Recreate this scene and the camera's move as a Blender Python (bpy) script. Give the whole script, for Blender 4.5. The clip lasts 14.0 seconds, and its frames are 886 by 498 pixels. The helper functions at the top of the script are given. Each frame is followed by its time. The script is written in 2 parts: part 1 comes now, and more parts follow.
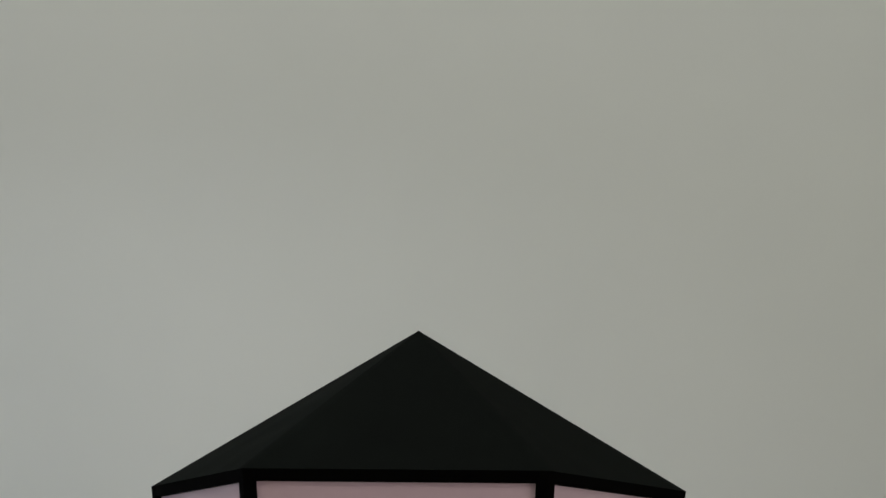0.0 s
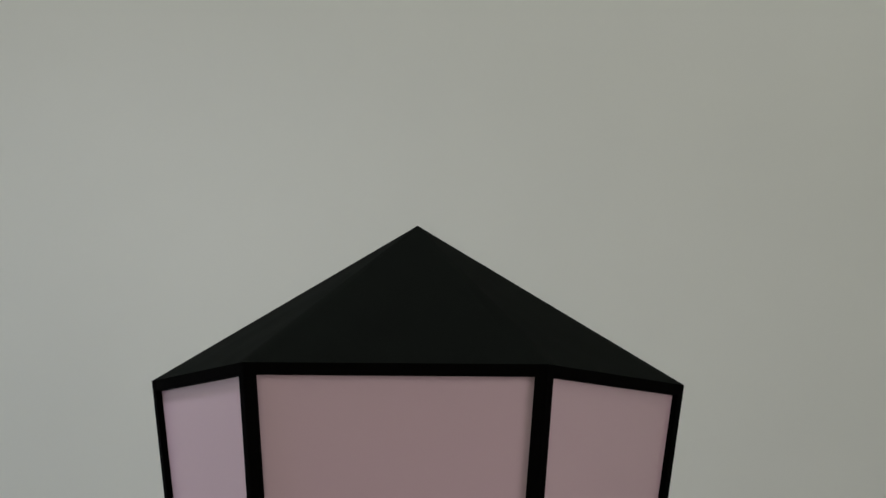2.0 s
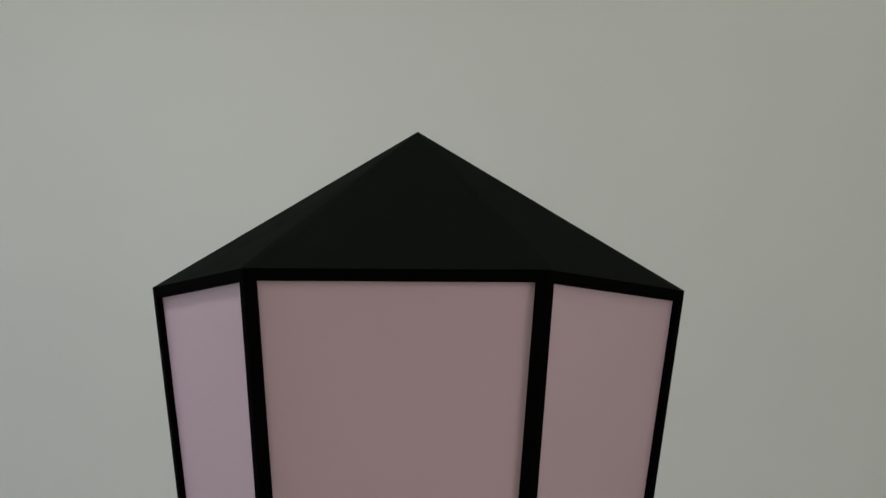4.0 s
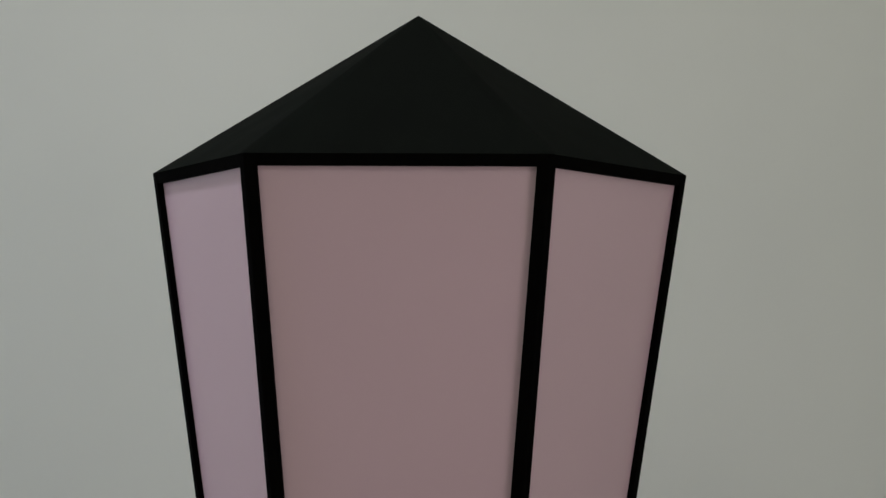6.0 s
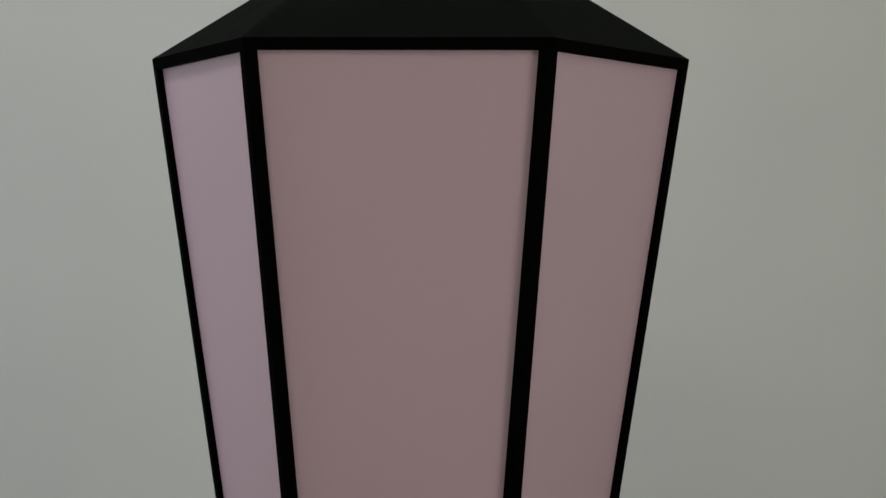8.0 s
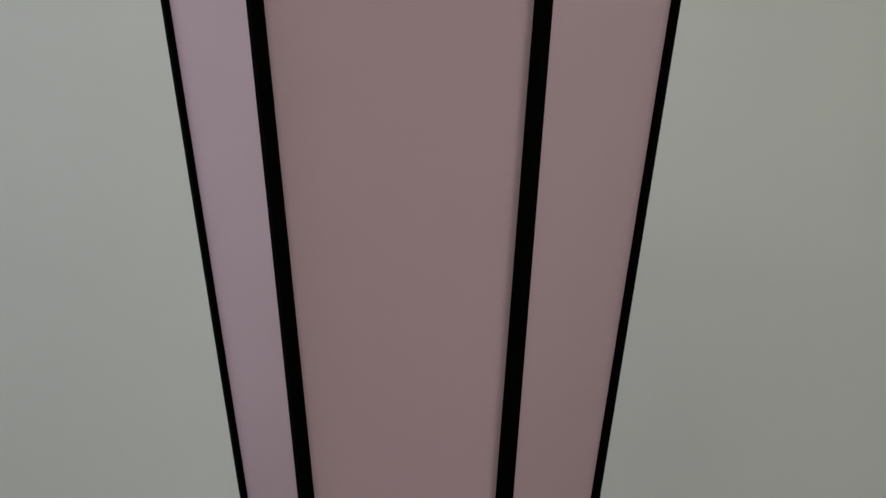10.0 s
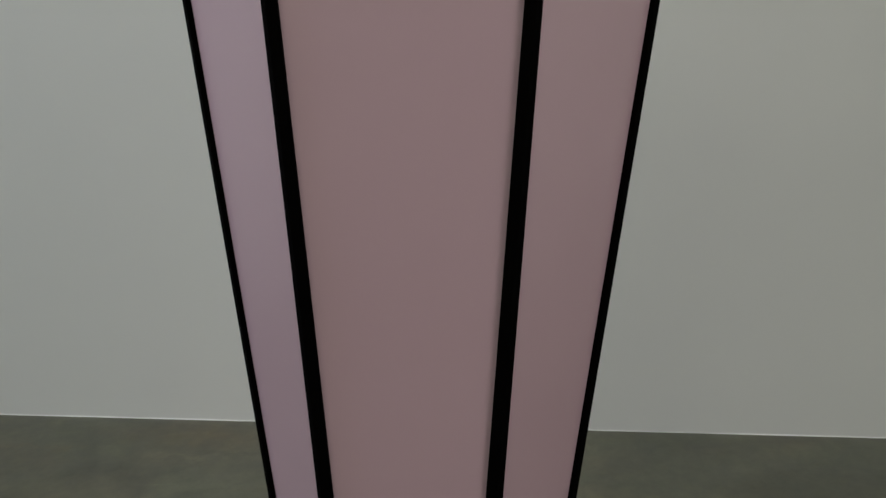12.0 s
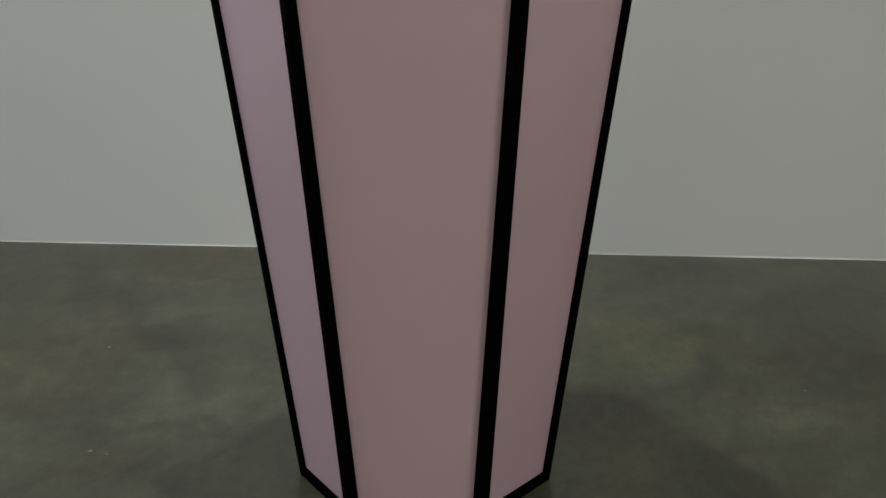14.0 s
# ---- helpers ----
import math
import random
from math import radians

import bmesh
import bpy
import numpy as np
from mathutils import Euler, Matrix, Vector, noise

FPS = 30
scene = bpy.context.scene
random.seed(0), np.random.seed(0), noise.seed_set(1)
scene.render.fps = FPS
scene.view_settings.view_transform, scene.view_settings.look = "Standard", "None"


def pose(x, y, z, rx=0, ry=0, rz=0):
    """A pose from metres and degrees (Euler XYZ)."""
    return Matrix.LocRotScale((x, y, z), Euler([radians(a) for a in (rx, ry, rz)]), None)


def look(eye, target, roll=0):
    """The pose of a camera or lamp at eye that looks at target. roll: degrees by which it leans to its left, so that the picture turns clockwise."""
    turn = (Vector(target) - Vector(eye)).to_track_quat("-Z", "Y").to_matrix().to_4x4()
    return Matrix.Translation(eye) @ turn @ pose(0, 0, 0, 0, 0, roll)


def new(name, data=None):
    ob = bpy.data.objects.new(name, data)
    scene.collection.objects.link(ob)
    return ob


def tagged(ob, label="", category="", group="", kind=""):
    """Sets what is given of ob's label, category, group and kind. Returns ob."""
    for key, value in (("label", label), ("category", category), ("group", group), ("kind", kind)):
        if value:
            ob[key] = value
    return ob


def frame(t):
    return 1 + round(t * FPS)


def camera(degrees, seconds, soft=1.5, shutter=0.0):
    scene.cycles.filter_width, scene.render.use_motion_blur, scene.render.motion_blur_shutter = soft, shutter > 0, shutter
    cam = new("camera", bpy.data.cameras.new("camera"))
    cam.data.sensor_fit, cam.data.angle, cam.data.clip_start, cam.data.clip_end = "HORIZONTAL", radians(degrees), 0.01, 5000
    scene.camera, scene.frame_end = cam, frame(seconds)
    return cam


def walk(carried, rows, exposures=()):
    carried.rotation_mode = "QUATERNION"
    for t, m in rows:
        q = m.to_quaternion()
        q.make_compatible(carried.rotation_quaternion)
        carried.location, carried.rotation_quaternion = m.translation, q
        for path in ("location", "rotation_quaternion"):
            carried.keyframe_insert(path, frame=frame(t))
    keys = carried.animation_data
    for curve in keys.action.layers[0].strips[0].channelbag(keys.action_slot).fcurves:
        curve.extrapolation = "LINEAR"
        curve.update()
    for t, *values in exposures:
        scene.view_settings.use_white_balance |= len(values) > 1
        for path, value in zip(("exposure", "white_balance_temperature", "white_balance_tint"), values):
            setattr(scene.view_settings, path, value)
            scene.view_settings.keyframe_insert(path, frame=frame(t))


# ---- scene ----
CAM = camera(28.53, 14.0, soft=1.5)
PIVOT = Vector((0.0, 0.0, 1.530))
ABOVE, AHEAD = 0.123, 0.164     # the lens sits above and in front of the tripod head's axis


def aim(tilt, pan, roll):
    """The camera on its tripod: tilt upwards, pan to the right and roll, in degrees."""
    t, p = radians(tilt), radians(pan)
    eye = PIVOT + Vector((0, AHEAD * (math.cos(t) - 1) - ABOVE * math.sin(t), ABOVE * (math.cos(t) - 1) + AHEAD * math.sin(t)))
    way = Vector((math.sin(p) * math.cos(t), math.cos(p) * math.cos(t), math.sin(t)))
    return look(eye, eye + way, roll)


# seconds, tilt, pan, roll
TURNS = [
    (0.0, 11.97, -0.03, 0.80),
    (0.5, 10.92, 0.01, 0.83),
    (1.0, 10.08, 0.03, 0.78),
    (1.5, 9.37, 0.03, 0.73),
    (2.0, 8.67, 0.05, 0.72),
    (2.5, 7.89, 0.05, 0.69),
    (3.0, 7.26, 0.06, 0.66),
    (5.5, 2.98, 0.07, 0.58),
    (6.0, 2.12, 0.07, 0.52),
    (6.5, 1.31, 0.06, 0.48),
    (7.0, 0.51, 0.06, 0.48),
    (7.5, -0.47, 0.05, 0.44),
    (8.0, -1.47, 0.05, 0.36),
    (8.2, -1.89, 0.05, 0.33),
    (10.5, -6.47, -0.02, 0.04),
    (11.0, -7.52, -0.04, 0.00),
    (11.5, -8.73, -0.04, -0.05),
    (12.0, -10.07, -0.05, -0.11),
    (12.5, -11.29, -0.07, -0.20),
    (13.0, -12.49, -0.08, -0.25),
    (13.5, -13.94, -0.08, -0.27),
    (14.0, -15.66, -0.10, -0.39),
]
walk(CAM, [(t, aim(a, b, c)) for t, a, b, c in TURNS])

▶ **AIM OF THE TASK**
Scan the listing above. Collect all lines with the word "rows".

▶ **THE RESPONSE**
def walk(carried, rows, exposures=()):
    for t, m in rows:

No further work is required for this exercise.